Venezuelan showdown moves to UN as dueling presidents dig in

Venezuelan showdown moves to UN as dueling presidents dig in

United Nations, Jan 27: Venezuela’s political showdown moved to the United Nations where a Security Council meeting called by the United States pit backers of president Nicolas Maduro against the Trump administration and supporters of the country’s self-declared interim leader Juan Guaido.
US Secretary of State Mike Pompeo addressed the meeting ahead of Venezuelan foreign minister Jorge Arreaza and other council members, which include supporters of both duelling presidents.
The session focusing on Venezuela’s crisis comes a day after Guaido vowed to remain on the streets until his country has a transitional government, while Maduro dug in and accused his opponents of orchestrating a coup.
“They can cut a flower, but they will never keep spring from coming,” Guaido told supporters, alluding to a similar phrase from the Chilean poet Pablo Neruda.
In rival press conferences, Guaido urged his followers to stage another mass protest next week, while Maduro pushed his call for dialogue.
Each man appeared ready to defend his claim to the presidency no matter the cost, with Guaido telling supporters that if he is arrested they should “stay the course” and peacefully protest. But the standoff could set the scene for more violence and has plunged troubled Venezuela into a new chapter of political turmoil that rights groups say has already left more than two dozen dead as thousands take to the street demanding Maduro step down.
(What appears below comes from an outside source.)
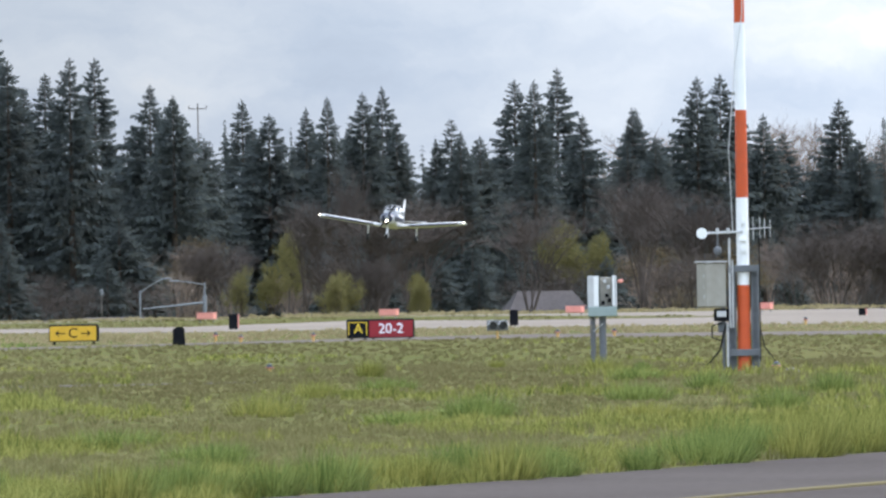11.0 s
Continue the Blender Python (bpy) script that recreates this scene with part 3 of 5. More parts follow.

Guaido’s talk with reporters in a plaza in Caracas turned into a de facto rally as thousands gathered after hearing he would speak in public for the first time since taking a symbolic oath Wednesday proclaiming himself the nation’s constitutional leader on grounds that Maduro’s re-election last year was fraudulent.
The government of president Donald Trump announced it was recognising the 35-year-old leader of the opposition-controlled National Assembly quickly after his oath, leading Maduro to say that he was breaking all diplomatic ties with the United States.
The leaders of France, Spain and Germany turned up the pressure on Maduro, saying they too would recognise Guaido unless Venezuela calls new presidential elections within eight days.
Guaido’s move is the most direct challenge to Maduro’s rule despite years of protests at home and international efforts to isolate the regime amid a growing humanitarian crisis fueled by falling oil prices and government mismanagement.
Maduro is accusing the opposition of working with the US to overthrow him. Though over a dozen nations as well as the Inter-American Development Bank are recognizing Guaido as president, Maduro still has the support of the military and powerful, longtime allies like Russia and China and is vowing to defend his socialist rule.